Saturday, March 17, 2012


The size of the squirrel population at Blue Jay Barrens is constantly changing.  Squirrel numbers may plunge to the point of non-existence and within a couple of years be back to the point where we’re seemingly over run.  Eastern Gray Squirrels are by far the most numerous in any given year.  We have both a woodland population and a yard troupe.

The yard contains many natural food items, but the squirrels typically supplement their diet by visiting the bird feeders.  The basic route to the food begins at the fork in the dead tree …

… and ends in the feeder.  Some individuals have mastered the jump to the point that they land face first in the sunflower seed.

Except for the more assertive species, most birds wait nearby as the squirrels feed.

Eastern Fox Squirrels are rather plentiful this year.  They normally avoid the feeder and take their food from the ground.  This one looked as though it was preparing to jump, but it never made a try. 

Eventually, it worked its way so far down the tree trunk that a try at the feeder was no longer an option. 

I was surprised to find a Fox Squirrel in the middle of the woods with a mouth full of nesting material.  The blurry photo is a result of my habit of taking a quick shot the instant I spot a subject.  I’ll then take the time to focus properly and try for a good shot.  In this case, the squirrel dropped the nest material immediately after I took the photo.  I figure an out-of-focus shot is better than no shot at all.

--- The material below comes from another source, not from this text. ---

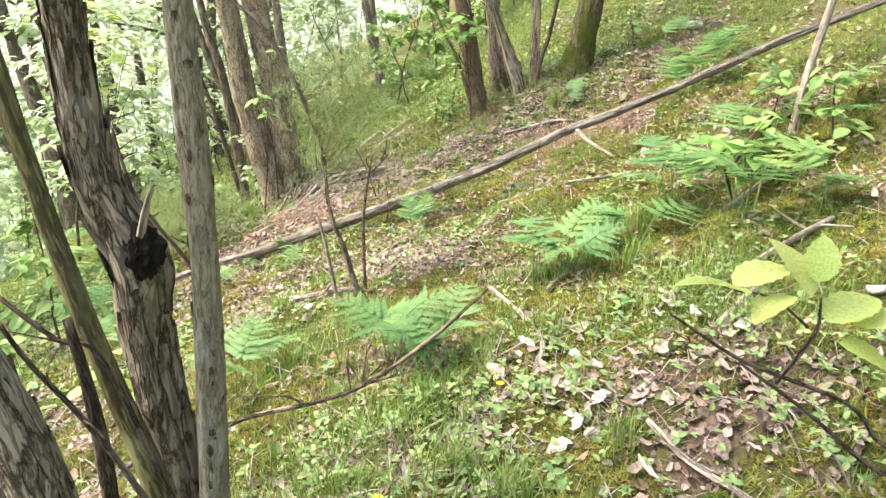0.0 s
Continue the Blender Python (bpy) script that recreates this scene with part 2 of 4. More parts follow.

The Fox Squirrel is normally found in more open country.  Of course, the habitat is so fragmented around here that open ground is not too far away.  I suppose the squirrel should know better than I what its habitat requirements are.


  1. I lived in Niles, Ohio until 1975. The big orange fox squirrels were the only kind of squirrel I ever saw there.

    Since I've moved to Georgia, I've only seen a fox squirrel once--in a pecan orchard, foraging with a bunch of gray squirrels. Gray squirrels are abundant here as well.

    You probably have flying squirrels too but never see them because they're nocturnal.

  2. Hi Mark. I've yet to find any evidence of Flying Squirrels here. I've seen them by the hundreds in South-eastern Ohio and am familiar with their nocturnal vocalizations. If they're in my woods, they're doing a great job of hiding.